• [WHAT THIS TASK INVOLVES]: Pull out of the data below the stretch of lines bounded by the one containing "# ---- helpers" and the one containing "turn = (Vector(target)", both bounds included, unchanged.

::: DATA PROVIDED

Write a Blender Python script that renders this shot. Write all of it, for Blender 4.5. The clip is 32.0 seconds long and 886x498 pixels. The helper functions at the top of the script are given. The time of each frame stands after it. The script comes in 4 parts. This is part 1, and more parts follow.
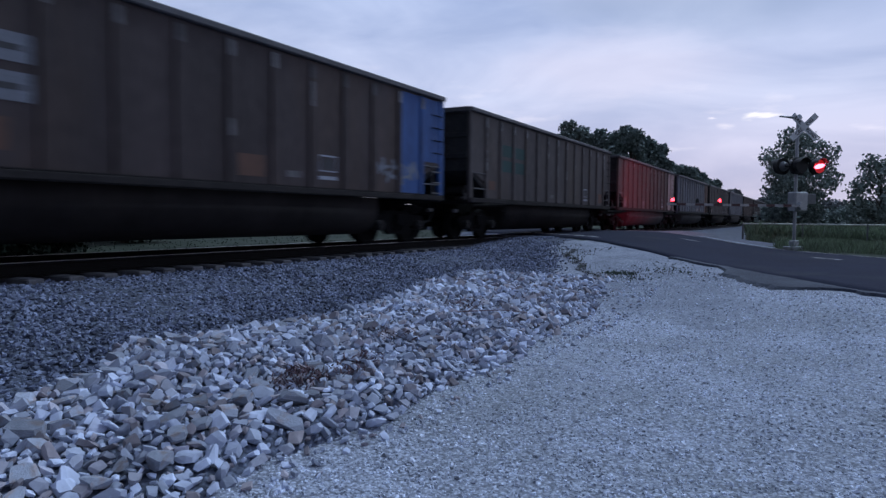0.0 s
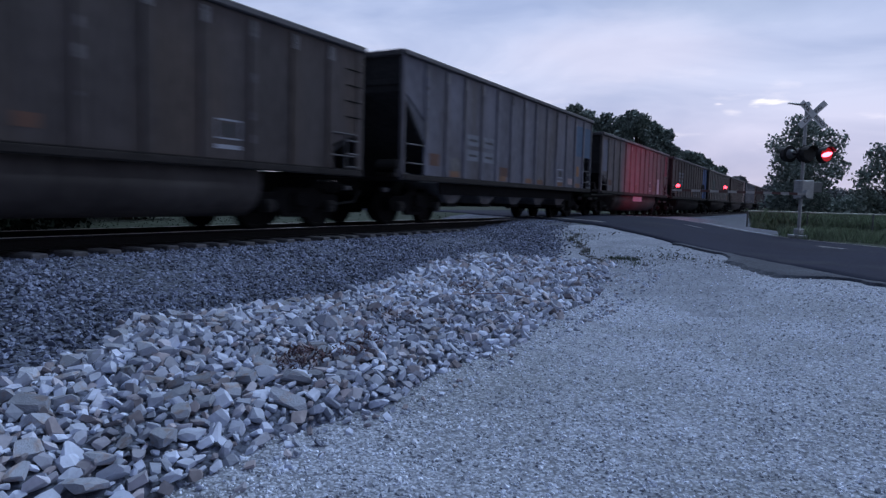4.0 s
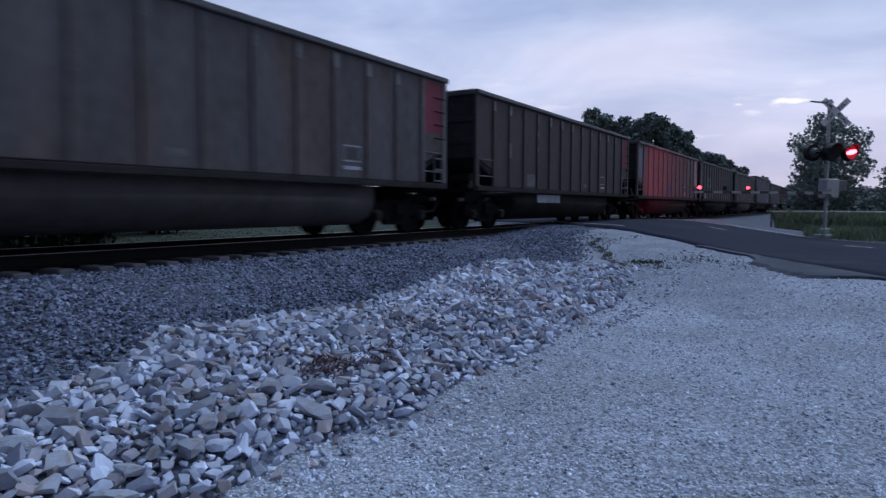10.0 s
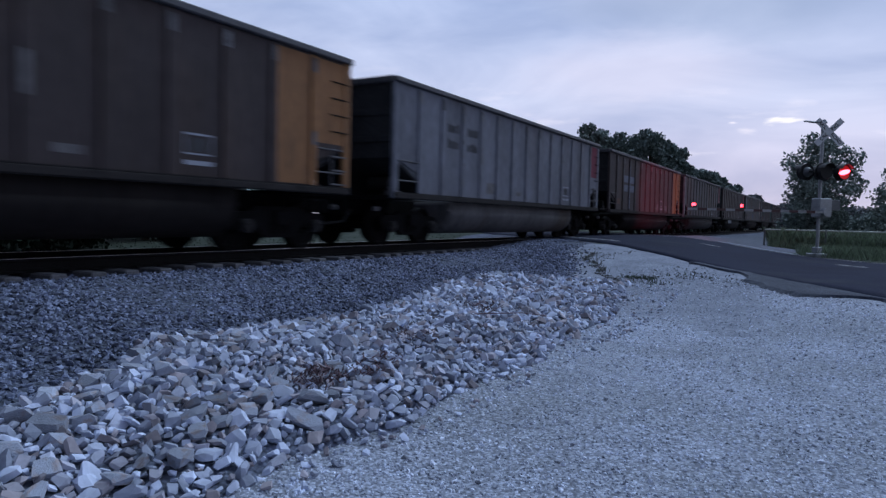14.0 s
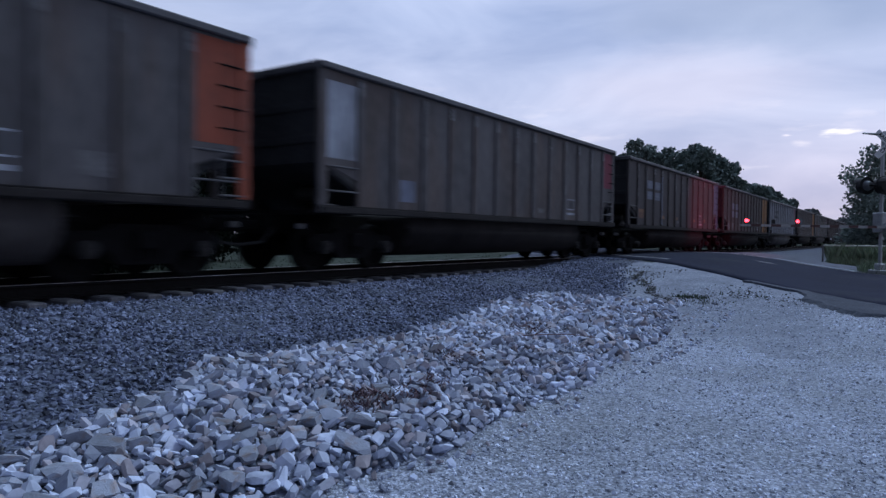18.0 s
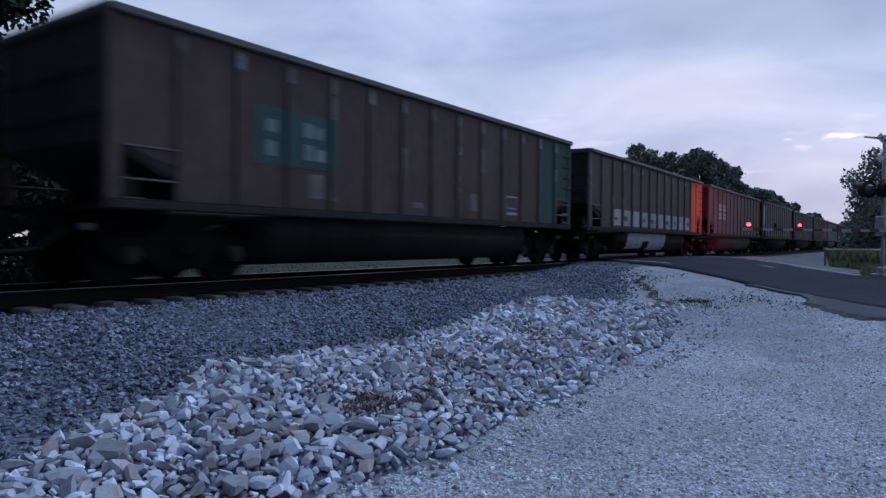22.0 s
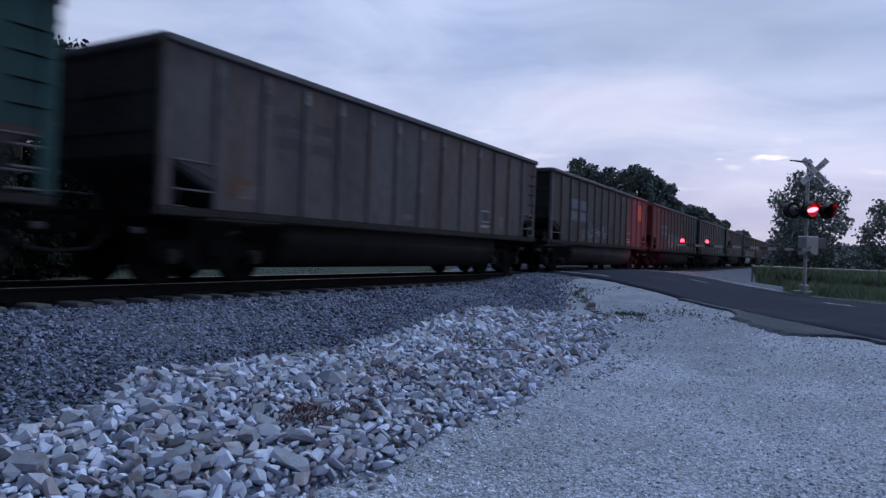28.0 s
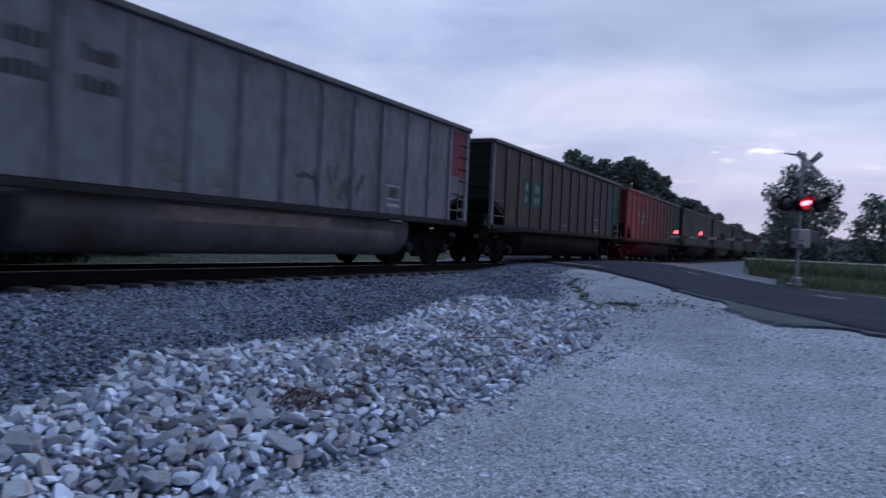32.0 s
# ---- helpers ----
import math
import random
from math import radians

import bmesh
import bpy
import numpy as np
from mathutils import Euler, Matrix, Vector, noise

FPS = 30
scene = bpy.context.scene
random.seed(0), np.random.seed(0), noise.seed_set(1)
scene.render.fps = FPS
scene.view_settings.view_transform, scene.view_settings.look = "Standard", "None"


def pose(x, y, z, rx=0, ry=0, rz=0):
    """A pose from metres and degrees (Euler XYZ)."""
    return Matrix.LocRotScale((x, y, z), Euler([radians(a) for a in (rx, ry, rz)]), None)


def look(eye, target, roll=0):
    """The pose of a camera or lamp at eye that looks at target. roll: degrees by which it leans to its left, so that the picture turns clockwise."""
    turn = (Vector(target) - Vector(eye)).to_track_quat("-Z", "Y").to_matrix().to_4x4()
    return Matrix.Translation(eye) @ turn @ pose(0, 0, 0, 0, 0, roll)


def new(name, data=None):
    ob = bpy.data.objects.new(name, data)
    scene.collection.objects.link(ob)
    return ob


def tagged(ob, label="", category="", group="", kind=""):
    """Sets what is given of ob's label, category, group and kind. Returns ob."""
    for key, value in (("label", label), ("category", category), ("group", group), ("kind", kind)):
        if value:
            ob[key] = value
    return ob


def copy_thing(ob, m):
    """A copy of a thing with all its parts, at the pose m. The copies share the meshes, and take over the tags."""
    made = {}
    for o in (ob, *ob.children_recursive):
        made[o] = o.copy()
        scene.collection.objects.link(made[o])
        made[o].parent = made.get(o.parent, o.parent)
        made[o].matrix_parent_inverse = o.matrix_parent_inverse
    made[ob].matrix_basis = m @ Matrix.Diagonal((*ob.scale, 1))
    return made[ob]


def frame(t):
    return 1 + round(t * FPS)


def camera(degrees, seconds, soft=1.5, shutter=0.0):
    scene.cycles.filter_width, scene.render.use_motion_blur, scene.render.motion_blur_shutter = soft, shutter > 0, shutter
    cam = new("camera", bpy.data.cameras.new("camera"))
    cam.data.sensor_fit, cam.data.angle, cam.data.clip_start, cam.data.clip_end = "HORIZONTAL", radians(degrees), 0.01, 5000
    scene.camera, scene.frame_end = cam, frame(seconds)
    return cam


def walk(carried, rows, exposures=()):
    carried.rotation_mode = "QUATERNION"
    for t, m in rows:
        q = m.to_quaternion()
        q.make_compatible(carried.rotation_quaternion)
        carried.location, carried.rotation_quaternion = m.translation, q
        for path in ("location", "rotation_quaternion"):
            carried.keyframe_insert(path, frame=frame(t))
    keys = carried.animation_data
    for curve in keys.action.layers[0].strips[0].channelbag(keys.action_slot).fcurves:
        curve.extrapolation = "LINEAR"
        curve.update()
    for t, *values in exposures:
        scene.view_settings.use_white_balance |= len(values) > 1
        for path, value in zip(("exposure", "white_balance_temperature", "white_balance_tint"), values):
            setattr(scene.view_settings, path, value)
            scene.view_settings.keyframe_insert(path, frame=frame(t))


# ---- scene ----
cam = camera(67.0, 32.0, soft=1.4, shutter=0.6)
PATH = [
    (0.0, pose(0.000, 0.000, 1.604, 87.25, -0.50, 29.20)),
    (0.5, pose(0.005, -0.009, 1.597, 86.83, -0.68, 29.51)),
    (1.0, pose(0.007, -0.006, 1.609, 87.15, -0.38, 29.78)),
    (1.5, pose(0.003, -0.006, 1.605, 87.14, -0.62, 29.66)),
    (2.0, pose(0.001, -0.011, 1.607, 87.24, -0.80, 29.69)),
    (2.5, pose(0.001, -0.006, 1.616, 86.94, -0.59, 28.94)),
    (3.0, pose(-0.008, -0.007, 1.604, 86.55, -0.85, 28.86)),
    (3.5, pose(-0.029, 0.012, 1.607, 85.75, -1.32, 29.40)),
    (5.5, pose(-0.044, 0.020, 1.587, 85.88, -1.75, 29.49)),
    (6.0, pose(-0.037, 0.015, 1.599, 87.01, -1.70, 29.36)),
    (6.5, pose(-0.043, 0.021, 1.601, 87.10, -0.98, 30.55)),
    (7.0, pose(-0.043, 0.018, 1.596, 87.19, -1.58, 30.90)),
    (7.5, pose(-0.041, 0.017, 1.599, 87.05, -1.90, 30.20)),
    (8.0, pose(-0.047, 0.021, 1.591, 87.04, -1.69, 31.65)),
    (8.5, pose(-0.063, 0.015, 1.592, 86.76, -1.82, 32.51)),
    (9.0, pose(-0.060, 0.021, 1.589, 86.69, -1.41, 32.60)),
    (9.5, pose(-0.060, 0.020, 1.589, 86.74, -0.51, 32.48)),
    (10.0, pose(-0.056, 0.019, 1.594, 86.36, -0.17, 31.09)),
    (10.5, pose(-0.050, 0.019, 1.602, 86.48, 0.88, 29.52)),
    (11.0, pose(-0.044, 0.015, 1.605, 86.72, 1.35, 30.49)),
    (11.5, pose(-0.044, 0.019, 1.599, 86.62, 0.53, 30.43)),
    (12.0, pose(-0.054, 0.028, 1.611, 87.27, 0.40, 31.40)),
    (12.5, pose(-0.062, 0.021, 1.606, 86.84, -0.23, 31.48)),
    (13.0, pose(-0.057, 0.021, 1.606, 86.98, -0.72, 31.36)),
    (13.5, pose(-0.067, 0.019, 1.594, 87.12, -1.40, 30.81)),
    (15.5, pose(-0.036, 0.017, 1.612, 88.02, -0.29, 29.98)),
    (16.0, pose(-0.030, 0.026, 1.620, 88.09, -0.47, 31.18)),
    (16.5, pose(-0.052, 0.021, 1.607, 88.15, 1.12, 33.97)),
    (17.0, pose(-0.062, 0.009, 1.625, 89.16, 0.66, 34.92)),
    (17.5, pose(-0.057, 0.014, 1.629, 89.14, -0.16, 34.71)),
    (18.0, pose(-0.061, 0.014, 1.635, 88.87, -0.70, 34.56)),
    (18.5, pose(-0.075, 0.013, 1.621, 88.93, -0.98, 35.43)),
    (19.0, pose(-0.084, 0.015, 1.627, 89.03, -0.71, 35.53)),
    (19.5, pose(-0.079, 0.016, 1.624, 89.04, -1.20, 35.88)),
    (20.0, pose(-0.087, 0.006, 1.622, 89.51, -0.93, 37.43)),
    (20.5, pose(-0.096, 0.008, 1.611, 88.82, -2.19, 36.24)),
    (21.0, pose(-0.093, 0.007, 1.619, 88.90, -1.86, 35.42)),
    (21.5, pose(-0.083, 0.007, 1.619, 89.16, -1.04, 34.70)),
    (22.0, pose(-0.058, 0.004, 1.627, 89.32, -0.51, 34.71)),
    (22.5, pose(-0.051, 0.002, 1.624, 88.83, -0.57, 33.59)),
    (23.0, pose(-0.049, 0.007, 1.617, 88.81, 0.15, 33.85)),
    (23.5, pose(-0.059, 0.008, 1.618, 89.19, -0.10, 34.55)),
    (24.0, pose(-0.081, 0.018, 1.629, 89.37, 0.50, 35.99)),
    (24.5, pose(-0.065, 0.041, 1.635, 90.69, 0.35, 32.64)),
    (25.0, pose(-0.109, 0.051, 1.606, 89.11, -0.70, 32.44)),
    (25.5, pose(-0.135, 0.053, 1.630, 89.38, -0.41, 30.80)),
    (27.5, pose(-0.107, 0.026, 1.640, 90.06, -0.94, 32.40)),
    (28.0, pose(-0.077, 0.015, 1.651, 90.06, -2.08, 29.78)),
    (28.5, pose(-0.072, 0.022, 1.638, 89.78, -1.72, 30.90)),
    (29.0, pose(-0.097, 0.014, 1.622, 89.23, -2.52, 32.53)),
    (29.5, pose(-0.096, 0.026, 1.633, 88.78, -1.52, 33.79)),
    (30.0, pose(-0.085, 0.034, 1.625, 88.27, -1.57, 33.29)),
    (30.5, pose(-0.077, 0.035, 1.586, 88.69, -1.59, 33.39)),
    (31.0, pose(-0.090, 0.033, 1.615, 88.46, -2.37, 32.17)),
    (31.5, pose(-0.098, 0.032, 1.617, 88.59, -1.98, 32.48)),
    (32.0, pose(-0.078, 0.007, 1.619, 89.24, -2.65, 29.29)),
]
walk(cam, PATH)

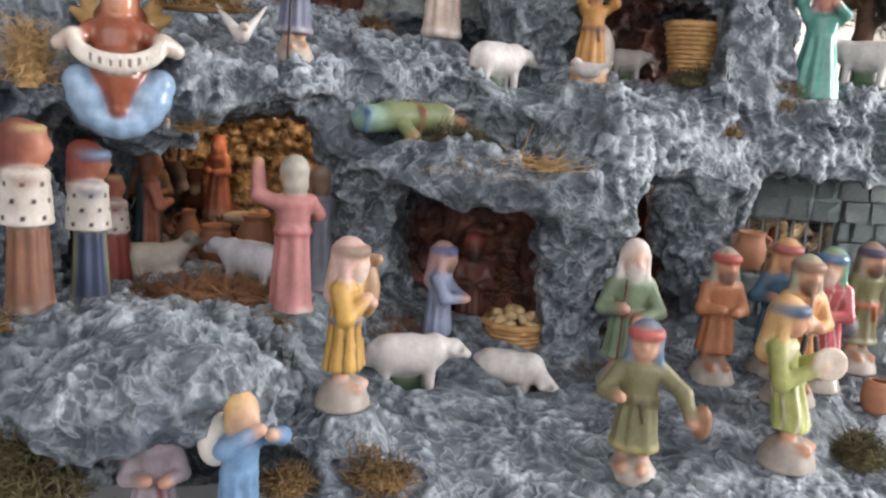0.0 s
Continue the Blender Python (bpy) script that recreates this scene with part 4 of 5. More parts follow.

::::::

• [REPLY]:
# ---- helpers ----
import math
import random
from math import radians

import bmesh
import bpy
import numpy as np
from mathutils import Euler, Matrix, Vector, noise

FPS = 30
scene = bpy.context.scene
random.seed(0), np.random.seed(0), noise.seed_set(1)
scene.render.fps = FPS
scene.view_settings.view_transform, scene.view_settings.look = "Standard", "None"


def pose(x, y, z, rx=0, ry=0, rz=0):
    """A pose from metres and degrees (Euler XYZ)."""
    return Matrix.LocRotScale((x, y, z), Euler([radians(a) for a in (rx, ry, rz)]), None)


def look(eye, target, roll=0):
    """The pose of a camera or lamp at eye that looks at target. roll: degrees by which it leans to its left, so that the picture turns clockwise."""
    turn = (Vector(target) - Vector(eye)).to_track_quat("-Z", "Y").to_matrix().to_4x4()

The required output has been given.